— Start —
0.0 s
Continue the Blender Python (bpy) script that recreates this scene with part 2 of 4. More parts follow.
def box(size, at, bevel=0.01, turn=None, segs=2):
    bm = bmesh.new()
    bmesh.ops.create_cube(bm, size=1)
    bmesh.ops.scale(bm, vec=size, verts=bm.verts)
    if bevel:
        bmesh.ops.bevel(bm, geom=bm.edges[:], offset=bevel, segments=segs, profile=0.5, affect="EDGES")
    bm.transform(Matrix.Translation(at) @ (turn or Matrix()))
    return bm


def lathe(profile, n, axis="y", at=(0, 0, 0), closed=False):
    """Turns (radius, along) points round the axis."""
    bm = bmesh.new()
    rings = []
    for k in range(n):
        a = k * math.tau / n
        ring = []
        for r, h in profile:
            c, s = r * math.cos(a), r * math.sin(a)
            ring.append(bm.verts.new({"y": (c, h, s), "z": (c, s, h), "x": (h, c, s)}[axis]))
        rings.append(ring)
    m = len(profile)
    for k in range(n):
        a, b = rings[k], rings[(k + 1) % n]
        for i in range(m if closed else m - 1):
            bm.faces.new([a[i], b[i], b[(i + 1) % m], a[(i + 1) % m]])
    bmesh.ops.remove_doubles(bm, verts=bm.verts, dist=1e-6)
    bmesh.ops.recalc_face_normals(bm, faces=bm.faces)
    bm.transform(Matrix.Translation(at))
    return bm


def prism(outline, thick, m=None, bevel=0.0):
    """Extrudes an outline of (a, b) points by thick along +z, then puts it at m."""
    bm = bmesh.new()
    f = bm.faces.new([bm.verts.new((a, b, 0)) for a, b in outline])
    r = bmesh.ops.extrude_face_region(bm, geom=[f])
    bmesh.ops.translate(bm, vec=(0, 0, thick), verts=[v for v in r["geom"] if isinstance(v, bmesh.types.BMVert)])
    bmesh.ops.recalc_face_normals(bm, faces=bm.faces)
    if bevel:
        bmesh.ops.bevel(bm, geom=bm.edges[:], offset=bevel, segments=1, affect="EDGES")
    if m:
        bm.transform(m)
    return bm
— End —
- **WHAT TO WORK ON**
Return the listing above word for word.

- **ANSWER TO THE TASK**
0.0 s
Continue the Blender Python (bpy) script that recreates this scene with part 2 of 4. More parts follow.
def box(size, at, bevel=0.01, turn=None, segs=2):
    bm = bmesh.new()
    bmesh.ops.create_cube(bm, size=1)
    bmesh.ops.scale(bm, vec=size, verts=bm.verts)
    if bevel:
        bmesh.ops.bevel(bm, geom=bm.edges[:], offset=bevel, segments=segs, profile=0.5, affect="EDGES")
    bm.transform(Matrix.Translation(at) @ (turn or Matrix()))
    return bm


def lathe(profile, n, axis="y", at=(0, 0, 0), closed=False):
    """Turns (radius, along) points round the axis."""
    bm = bmesh.new()
    rings = []
    for k in range(n):
        a = k * math.tau / n
        ring = []
        for r, h in profile:
            c, s = r * math.cos(a), r * math.sin(a)
            ring.append(bm.verts.new({"y": (c, h, s), "z": (c, s, h), "x": (h, c, s)}[axis]))
        rings.append(ring)
    m = len(profile)
    for k in range(n):
        a, b = rings[k], rings[(k + 1) % n]
        for i in range(m if closed else m - 1):
            bm.faces.new([a[i], b[i], b[(i + 1) % m], a[(i + 1) % m]])
    bmesh.ops.remove_doubles(bm, verts=bm.verts, dist=1e-6)
    bmesh.ops.recalc_face_normals(bm, faces=bm.faces)
    bm.transform(Matrix.Translation(at))
    return bm


def prism(outline, thick, m=None, bevel=0.0):
    """Extrudes an outline of (a, b) points by thick along +z, then puts it at m."""
    bm = bmesh.new()
    f = bm.faces.new([bm.verts.new((a, b, 0)) for a, b in outline])
    r = bmesh.ops.extrude_face_region(bm, geom=[f])
    bmesh.ops.translate(bm, vec=(0, 0, thick), verts=[v for v in r["geom"] if isinstance(v, bmesh.types.BMVert)])
    bmesh.ops.recalc_face_normals(bm, faces=bm.faces)
    if bevel:
        bmesh.ops.bevel(bm, geom=bm.edges[:], offset=bevel, segments=1, affect="EDGES")
    if m:
        bm.transform(m)
    return bm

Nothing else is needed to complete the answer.